What to do -
Write out each line exactly as given. Leave the pictures out of your copy.

┄┄┄┄┄┄┄┄┄┄┄┄┄┄┄┄┄┄┄┄

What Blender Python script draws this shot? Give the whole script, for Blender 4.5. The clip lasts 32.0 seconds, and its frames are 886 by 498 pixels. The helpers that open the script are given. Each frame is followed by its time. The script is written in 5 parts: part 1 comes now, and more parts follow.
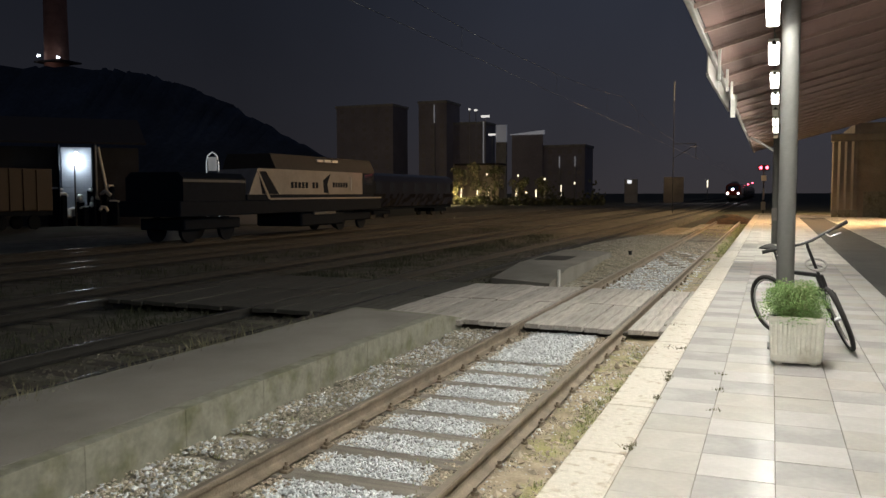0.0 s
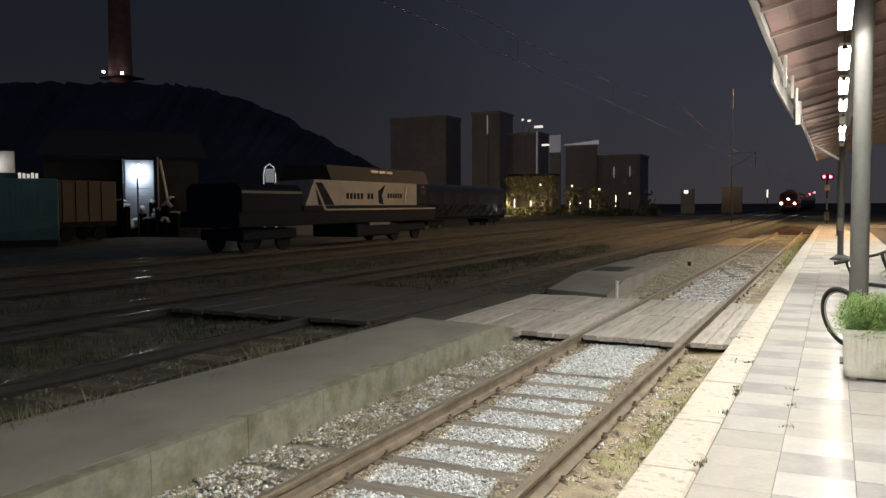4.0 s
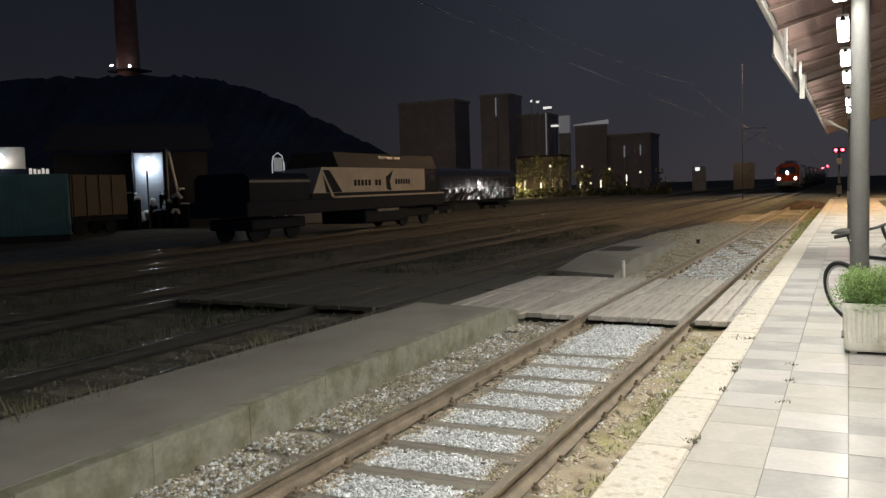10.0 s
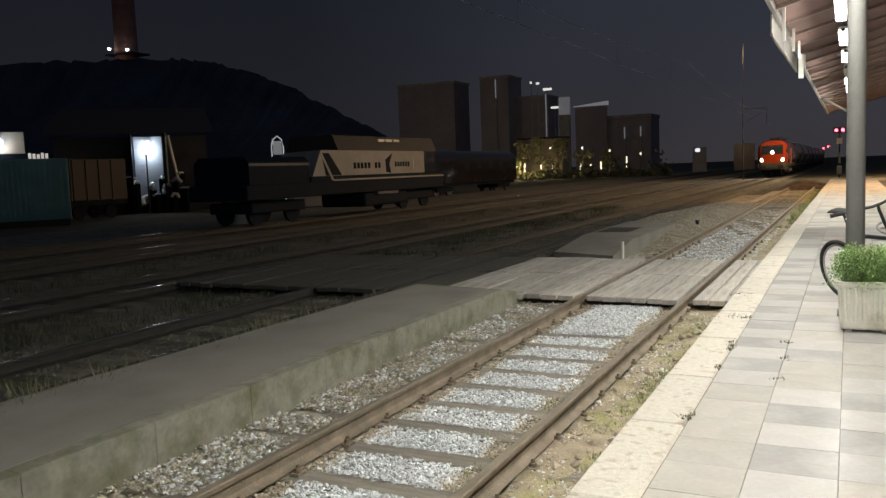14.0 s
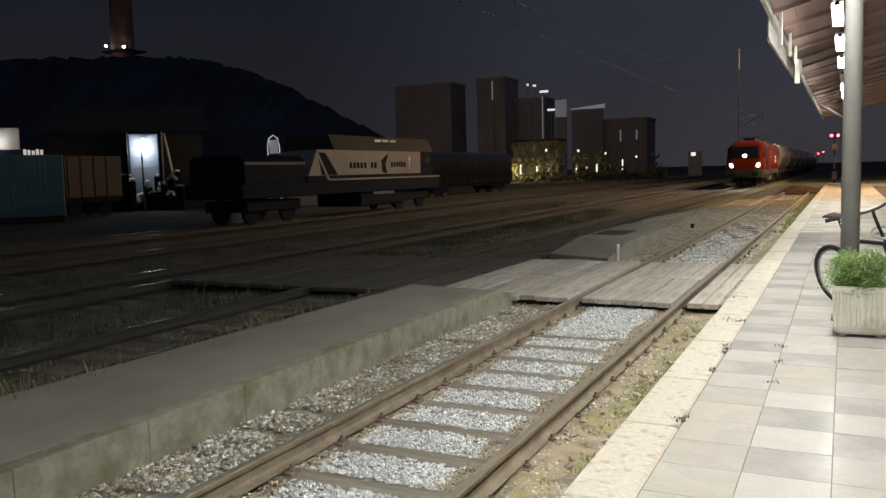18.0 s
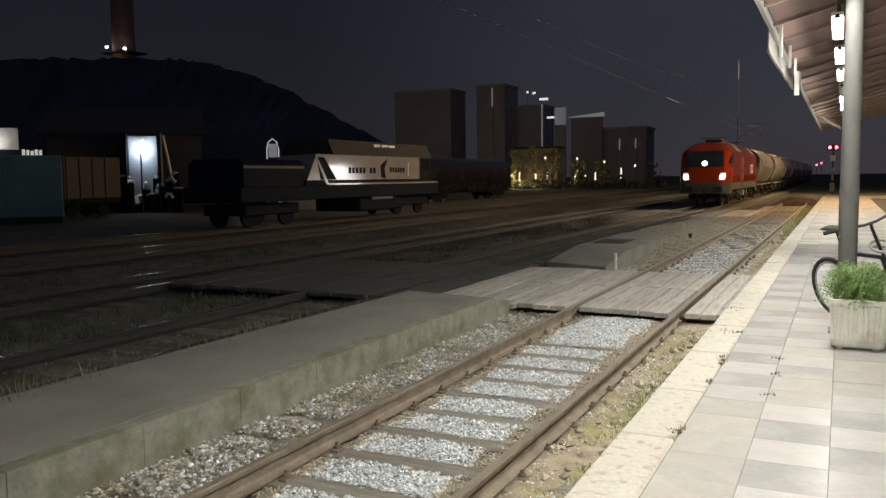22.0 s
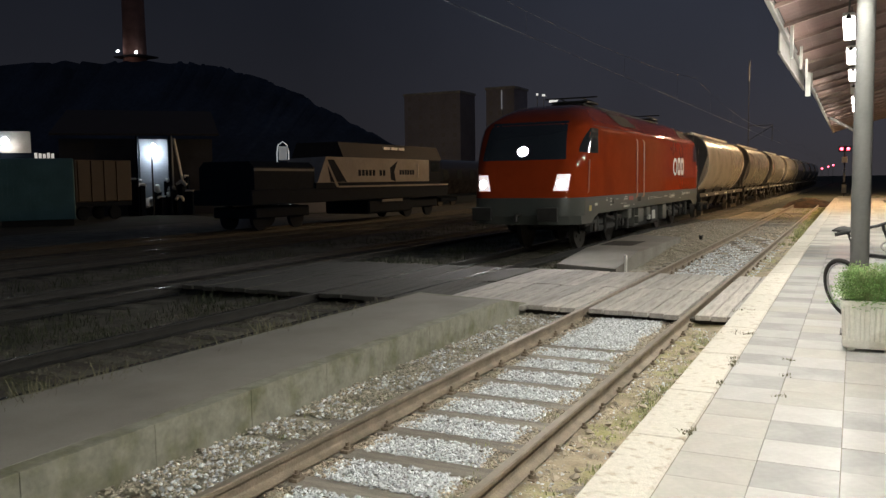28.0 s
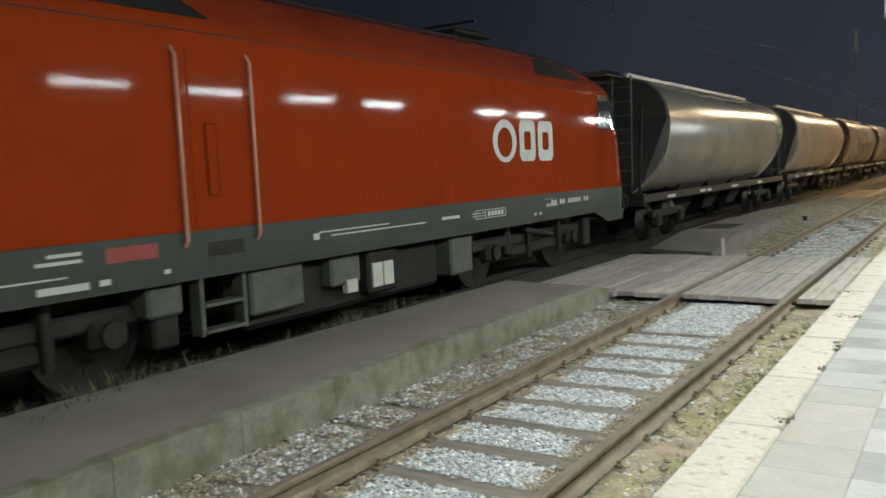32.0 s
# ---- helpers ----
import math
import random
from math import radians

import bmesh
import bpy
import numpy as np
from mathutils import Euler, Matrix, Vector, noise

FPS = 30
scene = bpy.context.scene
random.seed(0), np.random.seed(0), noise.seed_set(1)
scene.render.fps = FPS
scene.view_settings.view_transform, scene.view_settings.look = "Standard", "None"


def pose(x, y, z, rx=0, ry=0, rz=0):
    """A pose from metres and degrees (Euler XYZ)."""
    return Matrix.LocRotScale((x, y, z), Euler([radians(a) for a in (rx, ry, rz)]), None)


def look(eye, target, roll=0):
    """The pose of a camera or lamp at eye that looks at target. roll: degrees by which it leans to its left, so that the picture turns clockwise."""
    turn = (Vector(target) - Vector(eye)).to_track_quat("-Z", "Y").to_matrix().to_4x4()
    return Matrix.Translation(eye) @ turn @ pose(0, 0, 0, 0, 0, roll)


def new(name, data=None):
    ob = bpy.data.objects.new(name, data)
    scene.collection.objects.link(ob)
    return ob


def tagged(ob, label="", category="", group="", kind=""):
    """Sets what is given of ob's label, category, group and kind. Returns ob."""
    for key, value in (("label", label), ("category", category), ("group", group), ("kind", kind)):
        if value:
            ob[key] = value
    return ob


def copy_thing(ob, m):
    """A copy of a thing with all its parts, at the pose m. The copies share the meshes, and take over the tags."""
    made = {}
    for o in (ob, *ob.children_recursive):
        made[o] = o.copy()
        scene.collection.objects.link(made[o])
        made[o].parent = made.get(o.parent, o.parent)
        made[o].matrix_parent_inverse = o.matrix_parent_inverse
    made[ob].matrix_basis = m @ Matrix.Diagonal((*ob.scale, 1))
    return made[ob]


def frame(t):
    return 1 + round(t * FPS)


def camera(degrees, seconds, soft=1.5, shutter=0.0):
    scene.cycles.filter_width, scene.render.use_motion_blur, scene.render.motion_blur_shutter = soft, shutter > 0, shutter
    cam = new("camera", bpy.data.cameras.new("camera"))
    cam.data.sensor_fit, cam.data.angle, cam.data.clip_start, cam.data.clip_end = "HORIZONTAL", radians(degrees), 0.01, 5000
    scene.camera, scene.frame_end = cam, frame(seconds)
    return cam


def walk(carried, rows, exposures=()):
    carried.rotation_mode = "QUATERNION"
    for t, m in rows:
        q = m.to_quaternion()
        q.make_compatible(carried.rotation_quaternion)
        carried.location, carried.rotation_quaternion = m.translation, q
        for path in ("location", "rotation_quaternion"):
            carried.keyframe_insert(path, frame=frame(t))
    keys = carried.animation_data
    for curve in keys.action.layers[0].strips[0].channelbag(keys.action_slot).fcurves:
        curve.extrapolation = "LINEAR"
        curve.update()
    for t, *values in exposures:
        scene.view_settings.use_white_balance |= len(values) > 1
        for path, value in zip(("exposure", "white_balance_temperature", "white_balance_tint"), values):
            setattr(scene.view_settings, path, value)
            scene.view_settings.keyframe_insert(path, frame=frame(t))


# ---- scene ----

┄┄┄┄┄┄┄┄┄┄┄┄┄┄┄┄┄┄┄┄

Exercise solution -
What Blender Python script draws this shot? Give the whole script, for Blender 4.5. The clip lasts 32.0 seconds, and its frames are 886 by 498 pixels. The helpers that open the script are given. Each frame is followed by its time. The script is written in 5 parts: part 1 comes now, and more parts follow.
0.0 s
4.0 s
10.0 s
14.0 s
18.0 s
22.0 s
28.0 s
32.0 s
# ---- helpers ----
import math
import random
from math import radians

import bmesh
import bpy
import numpy as np
from mathutils import Euler, Matrix, Vector, noise

FPS = 30
scene = bpy.context.scene
random.seed(0), np.random.seed(0), noise.seed_set(1)
scene.render.fps = FPS
scene.view_settings.view_transform, scene.view_settings.look = "Standard", "None"


def pose(x, y, z, rx=0, ry=0, rz=0):
    """A pose from metres and degrees (Euler XYZ)."""
    return Matrix.LocRotScale((x, y, z), Euler([radians(a) for a in (rx, ry, rz)]), None)


def look(eye, target, roll=0):
    """The pose of a camera or lamp at eye that looks at target. roll: degrees by which it leans to its left, so that the picture turns clockwise."""
    turn = (Vector(target) - Vector(eye)).to_track_quat("-Z", "Y").to_matrix().to_4x4()
    return Matrix.Translation(eye) @ turn @ pose(0, 0, 0, 0, 0, roll)


def new(name, data=None):
    ob = bpy.data.objects.new(name, data)
    scene.collection.objects.link(ob)
    return ob


def tagged(ob, label="", category="", group="", kind=""):
    """Sets what is given of ob's label, category, group and kind. Returns ob."""
    for key, value in (("label", label), ("category", category), ("group", group), ("kind", kind)):
        if value:
            ob[key] = value
    return ob


def copy_thing(ob, m):
    """A copy of a thing with all its parts, at the pose m. The copies share the meshes, and take over the tags."""
    made = {}
    for o in (ob, *ob.children_recursive):
        made[o] = o.copy()
        scene.collection.objects.link(made[o])
        made[o].parent = made.get(o.parent, o.parent)
        made[o].matrix_parent_inverse = o.matrix_parent_inverse
    made[ob].matrix_basis = m @ Matrix.Diagonal((*ob.scale, 1))
    return made[ob]


def frame(t):
    return 1 + round(t * FPS)


def camera(degrees, seconds, soft=1.5, shutter=0.0):
    scene.cycles.filter_width, scene.render.use_motion_blur, scene.render.motion_blur_shutter = soft, shutter > 0, shutter
    cam = new("camera", bpy.data.cameras.new("camera"))
    cam.data.sensor_fit, cam.data.angle, cam.data.clip_start, cam.data.clip_end = "HORIZONTAL", radians(degrees), 0.01, 5000
    scene.camera, scene.frame_end = cam, frame(seconds)
    return cam


def walk(carried, rows, exposures=()):
    carried.rotation_mode = "QUATERNION"
    for t, m in rows:
        q = m.to_quaternion()
        q.make_compatible(carried.rotation_quaternion)
        carried.location, carried.rotation_quaternion = m.translation, q
        for path in ("location", "rotation_quaternion"):
            carried.keyframe_insert(path, frame=frame(t))
    keys = carried.animation_data
    for curve in keys.action.layers[0].strips[0].channelbag(keys.action_slot).fcurves:
        curve.extrapolation = "LINEAR"
        curve.update()
    for t, *values in exposures:
        scene.view_settings.use_white_balance |= len(values) > 1
        for path, value in zip(("exposure", "white_balance_temperature", "white_balance_tint"), values):
            setattr(scene.view_settings, path, value)
            scene.view_settings.keyframe_insert(path, frame=frame(t))


# ---- scene ----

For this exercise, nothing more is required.